REQUIREMENTS: Extract everything from the first line through the line with "from math import radians", both ends included, except for any pictures.

SOURCE MATERIAL:
===
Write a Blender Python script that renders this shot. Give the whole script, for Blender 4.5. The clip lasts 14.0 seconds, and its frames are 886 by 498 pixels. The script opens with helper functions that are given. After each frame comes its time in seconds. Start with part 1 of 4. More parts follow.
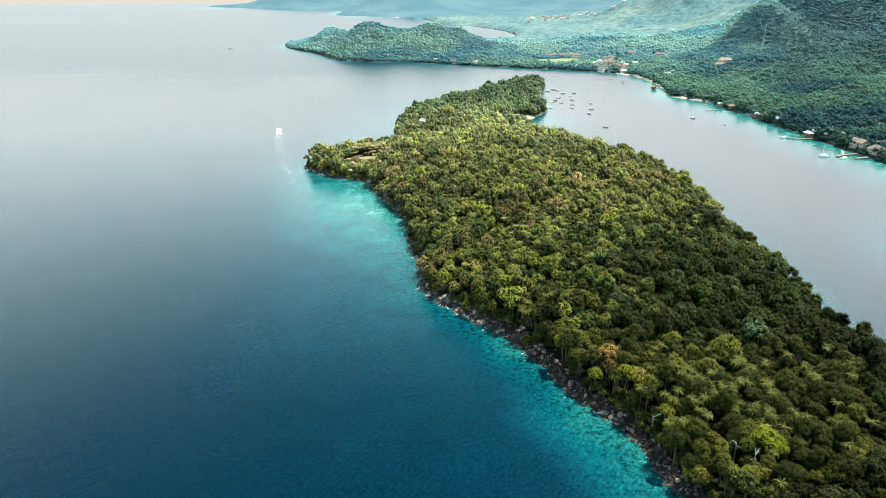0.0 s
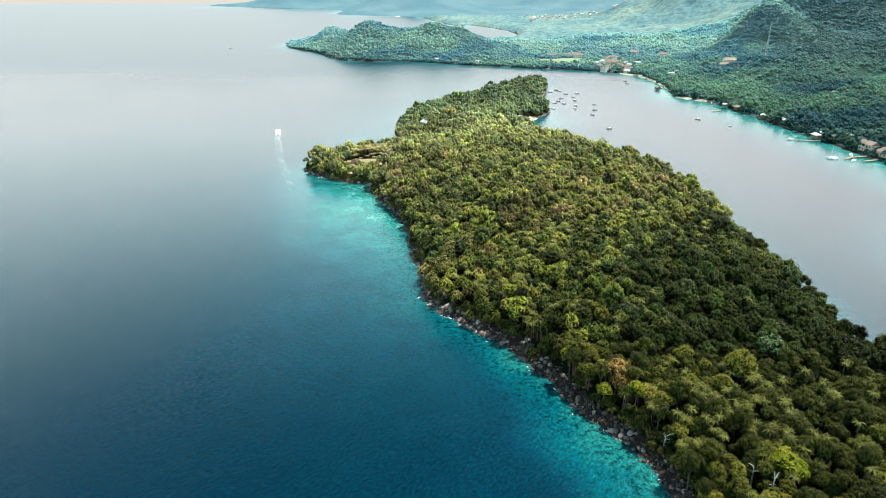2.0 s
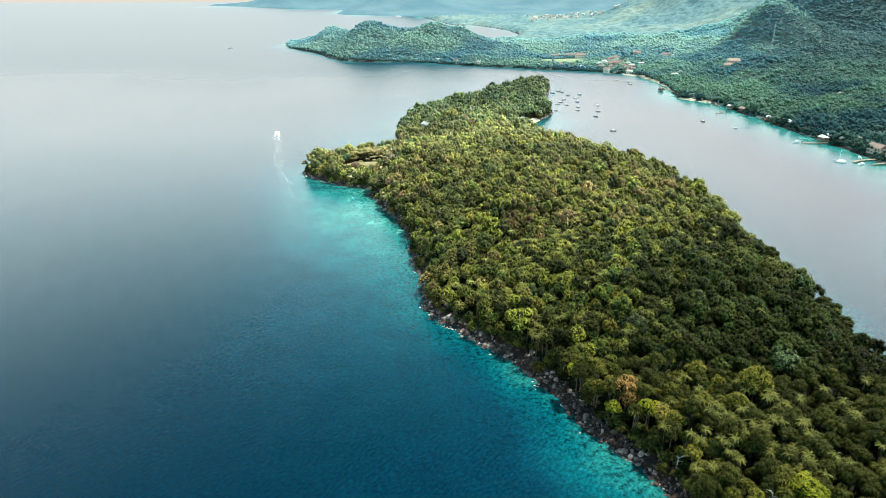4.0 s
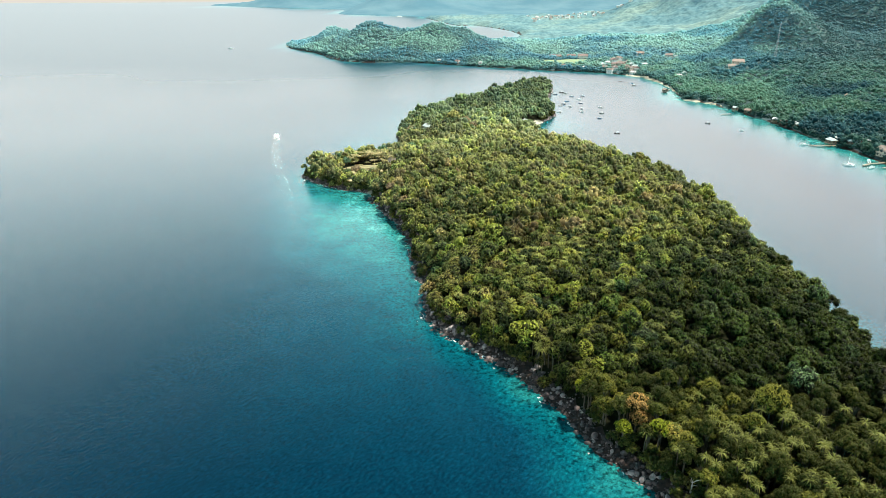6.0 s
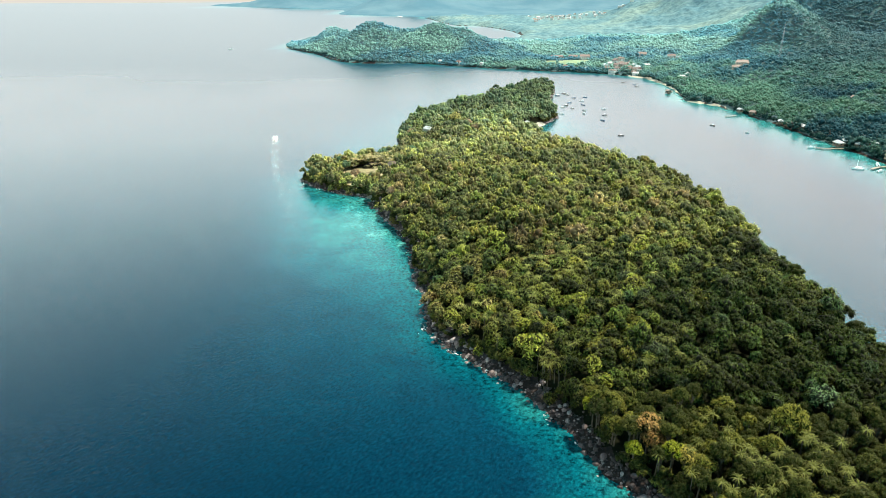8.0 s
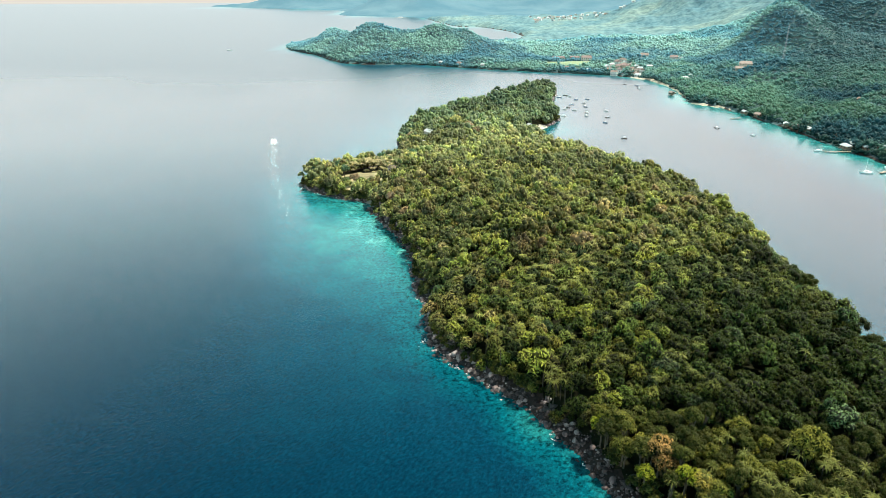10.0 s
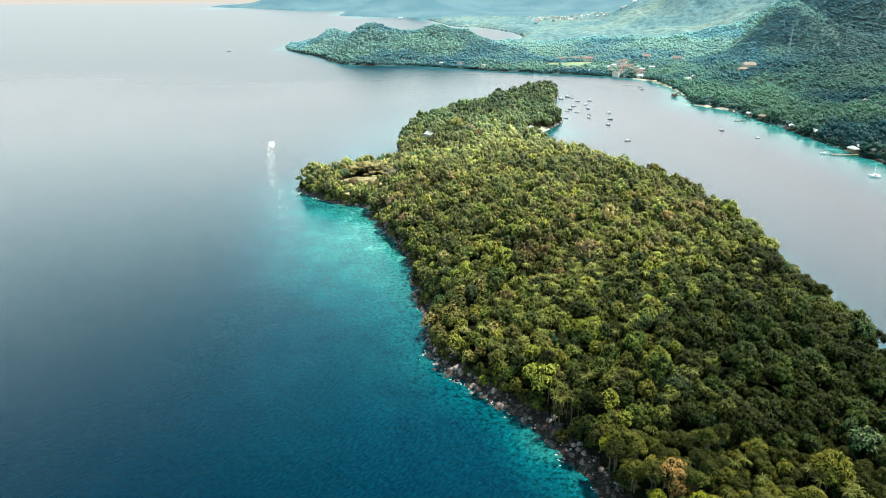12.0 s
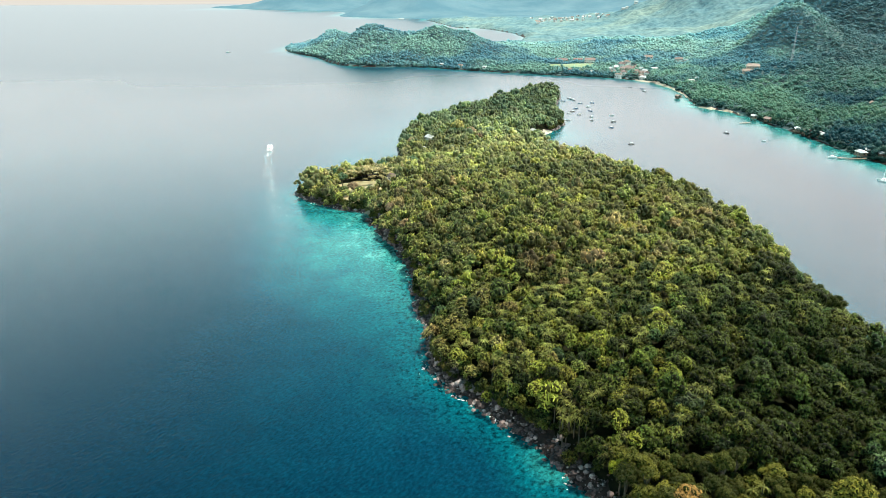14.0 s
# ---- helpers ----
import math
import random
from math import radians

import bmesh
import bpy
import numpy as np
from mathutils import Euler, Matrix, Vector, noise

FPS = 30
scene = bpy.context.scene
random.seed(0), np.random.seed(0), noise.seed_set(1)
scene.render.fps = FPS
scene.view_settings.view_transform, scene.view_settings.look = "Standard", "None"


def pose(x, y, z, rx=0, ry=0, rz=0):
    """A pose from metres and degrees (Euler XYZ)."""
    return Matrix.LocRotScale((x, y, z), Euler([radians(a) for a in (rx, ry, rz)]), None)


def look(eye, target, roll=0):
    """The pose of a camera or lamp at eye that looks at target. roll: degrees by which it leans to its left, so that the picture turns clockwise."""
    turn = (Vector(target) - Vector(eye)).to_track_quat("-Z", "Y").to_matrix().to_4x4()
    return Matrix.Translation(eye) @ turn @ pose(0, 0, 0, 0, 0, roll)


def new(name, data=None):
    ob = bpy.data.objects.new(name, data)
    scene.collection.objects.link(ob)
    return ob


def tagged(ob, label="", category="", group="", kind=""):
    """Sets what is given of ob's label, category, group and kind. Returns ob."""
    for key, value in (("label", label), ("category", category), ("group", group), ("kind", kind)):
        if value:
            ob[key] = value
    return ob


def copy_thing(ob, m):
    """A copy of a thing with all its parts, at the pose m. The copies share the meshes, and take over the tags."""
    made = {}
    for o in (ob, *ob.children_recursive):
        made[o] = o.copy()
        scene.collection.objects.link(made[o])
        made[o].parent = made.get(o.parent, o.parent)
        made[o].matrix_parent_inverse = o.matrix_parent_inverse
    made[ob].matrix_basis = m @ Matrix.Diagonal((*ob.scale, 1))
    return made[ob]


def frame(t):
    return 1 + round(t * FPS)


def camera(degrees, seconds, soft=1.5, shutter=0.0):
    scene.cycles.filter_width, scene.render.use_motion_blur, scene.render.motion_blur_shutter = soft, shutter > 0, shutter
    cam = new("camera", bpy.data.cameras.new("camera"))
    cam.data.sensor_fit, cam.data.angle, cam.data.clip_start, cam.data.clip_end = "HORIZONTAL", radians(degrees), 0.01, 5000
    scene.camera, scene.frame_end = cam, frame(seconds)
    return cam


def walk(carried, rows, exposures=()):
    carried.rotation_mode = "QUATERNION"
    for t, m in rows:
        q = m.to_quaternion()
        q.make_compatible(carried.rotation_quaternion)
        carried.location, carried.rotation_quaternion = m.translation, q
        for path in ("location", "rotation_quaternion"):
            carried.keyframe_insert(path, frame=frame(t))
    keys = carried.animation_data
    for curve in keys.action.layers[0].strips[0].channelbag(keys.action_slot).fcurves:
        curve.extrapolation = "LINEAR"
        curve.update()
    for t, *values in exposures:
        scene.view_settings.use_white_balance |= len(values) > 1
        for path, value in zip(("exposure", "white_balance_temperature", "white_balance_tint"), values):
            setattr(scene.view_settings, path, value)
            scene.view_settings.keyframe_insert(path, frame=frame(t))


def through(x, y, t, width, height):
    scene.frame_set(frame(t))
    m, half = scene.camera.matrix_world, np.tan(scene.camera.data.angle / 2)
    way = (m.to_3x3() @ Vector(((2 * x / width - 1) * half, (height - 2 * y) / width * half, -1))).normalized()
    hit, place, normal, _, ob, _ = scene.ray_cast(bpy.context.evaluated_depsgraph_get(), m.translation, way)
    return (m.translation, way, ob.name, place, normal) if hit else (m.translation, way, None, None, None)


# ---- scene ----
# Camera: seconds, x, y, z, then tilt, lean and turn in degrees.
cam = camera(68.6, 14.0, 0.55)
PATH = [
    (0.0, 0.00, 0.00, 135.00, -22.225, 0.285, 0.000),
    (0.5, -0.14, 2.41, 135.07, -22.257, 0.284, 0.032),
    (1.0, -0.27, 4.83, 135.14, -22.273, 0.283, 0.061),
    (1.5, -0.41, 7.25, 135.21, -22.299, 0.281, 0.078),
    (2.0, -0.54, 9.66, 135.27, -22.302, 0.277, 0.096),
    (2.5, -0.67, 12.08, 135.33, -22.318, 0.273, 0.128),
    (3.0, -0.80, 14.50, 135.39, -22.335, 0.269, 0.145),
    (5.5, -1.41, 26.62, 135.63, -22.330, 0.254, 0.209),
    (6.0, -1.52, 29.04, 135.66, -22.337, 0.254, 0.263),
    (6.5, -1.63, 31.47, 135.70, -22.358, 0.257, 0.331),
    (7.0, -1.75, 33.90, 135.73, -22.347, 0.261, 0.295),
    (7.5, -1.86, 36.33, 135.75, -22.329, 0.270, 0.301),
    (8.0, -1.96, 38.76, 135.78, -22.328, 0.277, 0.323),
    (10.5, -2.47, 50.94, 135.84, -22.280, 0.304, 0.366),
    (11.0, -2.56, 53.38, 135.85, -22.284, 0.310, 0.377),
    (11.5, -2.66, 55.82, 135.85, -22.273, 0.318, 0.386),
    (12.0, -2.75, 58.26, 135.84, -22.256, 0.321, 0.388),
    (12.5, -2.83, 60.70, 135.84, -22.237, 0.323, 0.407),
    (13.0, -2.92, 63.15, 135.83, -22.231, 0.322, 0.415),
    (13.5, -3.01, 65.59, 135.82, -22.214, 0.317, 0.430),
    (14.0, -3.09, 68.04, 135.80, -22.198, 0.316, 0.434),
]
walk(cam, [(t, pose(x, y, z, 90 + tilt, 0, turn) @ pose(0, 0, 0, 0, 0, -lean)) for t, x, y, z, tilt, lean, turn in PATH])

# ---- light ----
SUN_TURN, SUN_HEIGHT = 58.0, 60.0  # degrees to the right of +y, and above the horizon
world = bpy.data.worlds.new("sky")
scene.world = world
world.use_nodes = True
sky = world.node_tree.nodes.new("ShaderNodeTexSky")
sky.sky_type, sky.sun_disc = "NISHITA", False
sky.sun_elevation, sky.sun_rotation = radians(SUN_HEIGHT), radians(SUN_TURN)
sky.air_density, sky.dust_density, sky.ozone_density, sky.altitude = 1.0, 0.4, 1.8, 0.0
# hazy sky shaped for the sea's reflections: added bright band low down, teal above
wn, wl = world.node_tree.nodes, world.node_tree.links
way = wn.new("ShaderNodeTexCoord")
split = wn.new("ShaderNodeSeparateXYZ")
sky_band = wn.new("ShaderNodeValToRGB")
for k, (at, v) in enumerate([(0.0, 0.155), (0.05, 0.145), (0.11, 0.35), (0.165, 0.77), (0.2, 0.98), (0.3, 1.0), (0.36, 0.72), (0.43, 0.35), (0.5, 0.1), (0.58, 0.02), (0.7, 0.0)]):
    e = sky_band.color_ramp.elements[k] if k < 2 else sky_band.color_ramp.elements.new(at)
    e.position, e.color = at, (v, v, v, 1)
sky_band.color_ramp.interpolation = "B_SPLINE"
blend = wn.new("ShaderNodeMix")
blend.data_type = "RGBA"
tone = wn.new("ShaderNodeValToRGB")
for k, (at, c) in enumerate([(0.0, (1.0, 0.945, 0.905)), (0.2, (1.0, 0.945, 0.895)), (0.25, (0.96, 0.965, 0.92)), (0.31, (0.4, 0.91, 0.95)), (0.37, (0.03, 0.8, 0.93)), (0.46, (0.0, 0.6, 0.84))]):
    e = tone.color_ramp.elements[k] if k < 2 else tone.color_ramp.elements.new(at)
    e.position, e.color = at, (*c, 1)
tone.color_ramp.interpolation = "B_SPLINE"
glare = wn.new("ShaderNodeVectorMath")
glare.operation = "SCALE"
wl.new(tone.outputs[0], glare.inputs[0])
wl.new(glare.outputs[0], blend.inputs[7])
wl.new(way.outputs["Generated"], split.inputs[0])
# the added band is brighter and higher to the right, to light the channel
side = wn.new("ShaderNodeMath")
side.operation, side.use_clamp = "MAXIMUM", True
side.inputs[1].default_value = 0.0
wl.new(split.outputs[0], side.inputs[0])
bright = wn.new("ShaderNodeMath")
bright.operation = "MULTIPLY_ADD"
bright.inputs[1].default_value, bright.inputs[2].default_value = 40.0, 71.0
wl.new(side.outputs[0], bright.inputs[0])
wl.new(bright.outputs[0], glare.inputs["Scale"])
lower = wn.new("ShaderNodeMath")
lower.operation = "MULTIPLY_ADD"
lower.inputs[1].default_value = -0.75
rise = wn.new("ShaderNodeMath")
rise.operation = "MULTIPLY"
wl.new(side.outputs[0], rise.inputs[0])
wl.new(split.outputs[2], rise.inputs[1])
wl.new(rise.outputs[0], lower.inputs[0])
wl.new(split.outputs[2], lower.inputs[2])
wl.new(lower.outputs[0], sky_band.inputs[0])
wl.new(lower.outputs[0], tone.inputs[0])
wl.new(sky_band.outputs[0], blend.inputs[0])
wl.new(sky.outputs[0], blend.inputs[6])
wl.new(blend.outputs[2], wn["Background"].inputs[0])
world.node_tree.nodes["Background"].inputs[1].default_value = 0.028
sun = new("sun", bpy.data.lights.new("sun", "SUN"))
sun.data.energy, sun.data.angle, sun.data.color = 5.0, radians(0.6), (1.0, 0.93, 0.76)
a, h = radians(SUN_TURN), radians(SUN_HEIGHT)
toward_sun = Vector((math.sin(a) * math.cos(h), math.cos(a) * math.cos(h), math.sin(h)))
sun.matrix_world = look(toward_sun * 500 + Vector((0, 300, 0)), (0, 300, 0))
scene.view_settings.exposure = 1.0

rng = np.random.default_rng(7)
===
TASK RESPONSE:
Write a Blender Python script that renders this shot. Give the whole script, for Blender 4.5. The clip lasts 14.0 seconds, and its frames are 886 by 498 pixels. The script opens with helper functions that are given. After each frame comes its time in seconds. Start with part 1 of 4. More parts follow.
0.0 s
2.0 s
4.0 s
6.0 s
8.0 s
10.0 s
12.0 s
14.0 s
# ---- helpers ----
import math
import random
from math import radians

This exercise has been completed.